Should I invest in Swiss Re stock based on these results?

Swiss Re’s strong Q3 performance reflects a favorable catastrophe environment, not operational changes that guarantee future profits. The company’s earnings swing wildly based on hurricane activity, wildfire losses, and European windstorms—all unpredictable. Investors should consider Swiss Re as a cyclical stock tied to weather patterns rather than a steady-growth company. The current profitability assumes catastrophe losses stay below average through Q4 2025 and into 2026. One active hurricane season or severe European winter could reverse the positive momentum quickly. Review Swiss Re’s investor relations materials for full risk disclosures before making investment decisions.

Bottom Line: Quiet Weather Drives Reinsurance Profits (For Now)

Swiss Re’s $1.4 billion Q3 profit proves a simple reinsurance rule: when disasters don’t happen, money stays in the bank. The company’s 85% profit increase came entirely from catastrophe losses running below expectations. Hurricanes stayed weak or missed major population centers. Wildfires burned fewer structures. Tornado season passed without historic outbreaks.

That calm won’t last forever. But while it does, reinsurers rebuild capital, primary insurers stabilize pricing, and property owners get temporary relief from skyrocketing premiums. The cycle will turn again—probably in 2026 or 2027—when a major hurricane or catastrophic wildfire season resets the math.

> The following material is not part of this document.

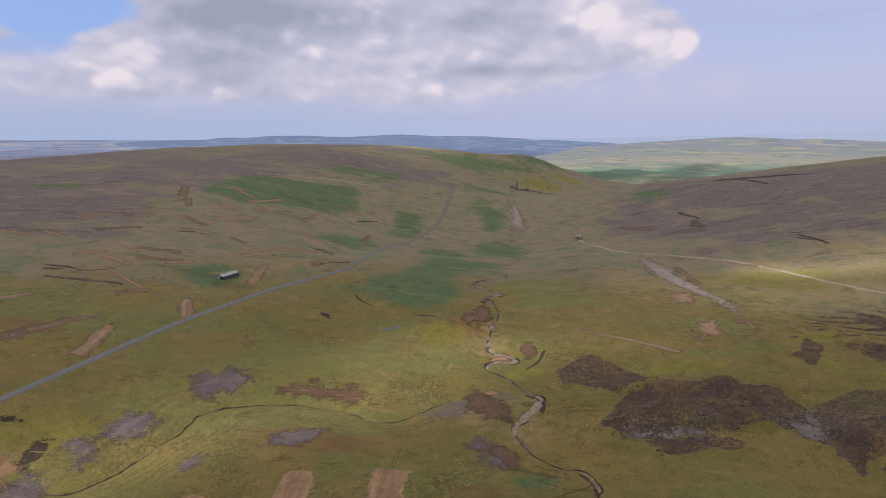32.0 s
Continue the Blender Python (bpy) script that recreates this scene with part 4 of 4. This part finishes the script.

For property owners, the message is clear: don’t expect rate decreases, but appreciate the break from massive increases. Use this window to shop coverage, increase deductibles if you can afford the upfront risk, and invest in mitigation upgrades that lower your catastrophe exposure. When disaster season returns in full force, those preparations will matter far more than Swiss Re’s quarterly earnings.